The year got off to a cold start in the U.S., with many regions experiencing unusually freezing temperatures and precipitation. February has brought relief in both the weather and in economic reports.
Recent readings suggest the economy is making slow and steady progress. Inflation and employment did not reach feared extremes, but still leave room for improvement. Income tax refunds may support consumption in the near term, while the push for affordability policies may give households a more lasting tailwind. Policy uncertainty has not abated, but feels less disruptive.
Following are our thoughts on the U.S. economy.
KEY ECONOMIC INDICATORS

INFLUENCES ON THE FORECAST
- After two quarters of outperformance, U.S. gross domestic product growth slowed to 1.4% at an annualized pace in the fourth quarter. A major decline in government spending due to the October-November shutdown was the biggest downward force. Consumer spending continued to lead growth. For the full year 2025, the economy grew 2.2% on an inflation-adjusted basis, demonstrating continued resiliency in the face of uncertainty.

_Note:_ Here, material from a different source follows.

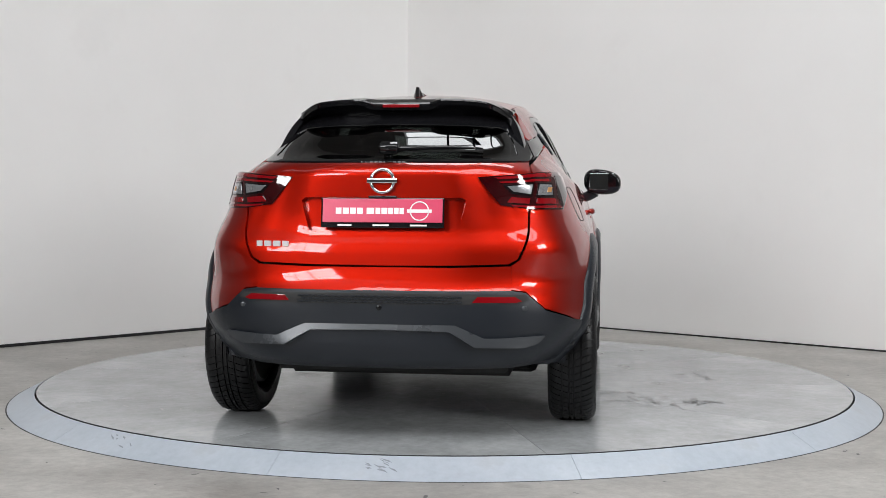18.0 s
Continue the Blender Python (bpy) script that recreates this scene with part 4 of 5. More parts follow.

- The January employment report exceeded expectations, with 130,000 jobs created. The unemployment rate ticked down one-tenth to 4.3%. Details of the report were mixed, with the majority of job creation confined to the healthcare sector. Annual benchmark revisions showed a cooler trend of payroll expansion had taken shape throughout 2025, reflecting cautious hiring and a stemmed flow of immigrants. While slower job creation is not ideal, it is encouraging that the economy has weathered a long-running slowdown without falling into recession.

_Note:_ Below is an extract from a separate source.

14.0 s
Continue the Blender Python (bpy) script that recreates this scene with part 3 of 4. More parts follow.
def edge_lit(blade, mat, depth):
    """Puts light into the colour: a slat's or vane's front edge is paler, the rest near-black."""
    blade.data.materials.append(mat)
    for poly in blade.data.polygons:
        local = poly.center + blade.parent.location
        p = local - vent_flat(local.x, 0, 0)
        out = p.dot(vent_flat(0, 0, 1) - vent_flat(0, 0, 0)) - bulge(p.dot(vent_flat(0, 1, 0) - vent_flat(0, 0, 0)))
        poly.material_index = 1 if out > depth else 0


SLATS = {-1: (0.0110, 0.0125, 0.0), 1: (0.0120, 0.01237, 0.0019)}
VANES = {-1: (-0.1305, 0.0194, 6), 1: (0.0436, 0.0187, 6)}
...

- The consumer price index (CPI) for January reported a tame gain of 2.4% for the past year or 2.5% on a core basis (excluding food and energy). Through December, the price index on personal consumption expenditures held steady at 2.9%, or 3.0% core. Further downward progress may come slowly, and cost of living remains on consumers’ minds. However, wage gains are outpacing inflation, and the prospects of reflation are limited.
January is always a noisy month, as many firms make annual price changes at the start of the year. Tariff effects seemed likely to manifest, but import-dependent categories like apparel did not show outsized gains. Some tariff costs may still be passed through, but it appears that effects on final prices were far short of initial forecasts.
- Business sector productivity (real output per hour worked) posted a strong gain of 5.0% at an annualized rate in the third quarter, following 4.4% in the second quarter; a typical non-recessionary gain is less than 2%. A growing economy with slower hiring is leading to strong productivity. Artificial intelligence may be supporting gains in some sectors.
- At their January 28 meeting, the Federal Open Market Committee made no changes to the Fed Funds rate or their portfolio policies, continuing to add assets at a gradual pace to manage reserves. Two dissents in favor of a rate cut suggest that more easing is in store this year, but not with any urgency. We expect one additional rate reduction, at mid-year.
Fed Chair nominee Kevin Warsh is unlikely to alter the outlook for limited, cautious rate cuts. Warsh has expressed stronger views about the role of the Fed in financial markets, but any reduction to the balance sheet will be gradual.
- Major purchases are off to a slow start to 2026. Housing construction starts have posted four consecutive years of declines, while existing home sales in January fell by 8.4% from their level in December. Small inventories and winter weather are not supportive of housing turnover. Light vehicle sales also reached a three-year low in January. Policy measures may attempt to improve affordability, but consumer confidence will also need to pick up to see more activity.
- Markets have become an uneven barometer of geopolitical risk. The value of the dollar and the price of gold have been the most reactive indicators.
- The Supreme Court struck down the use of emergency economic powers to enforce tariffs. The U.S. trade posture will not change; many tariffs will return to force under other auspices, like national security. Refunds of past payments will require separate legal action.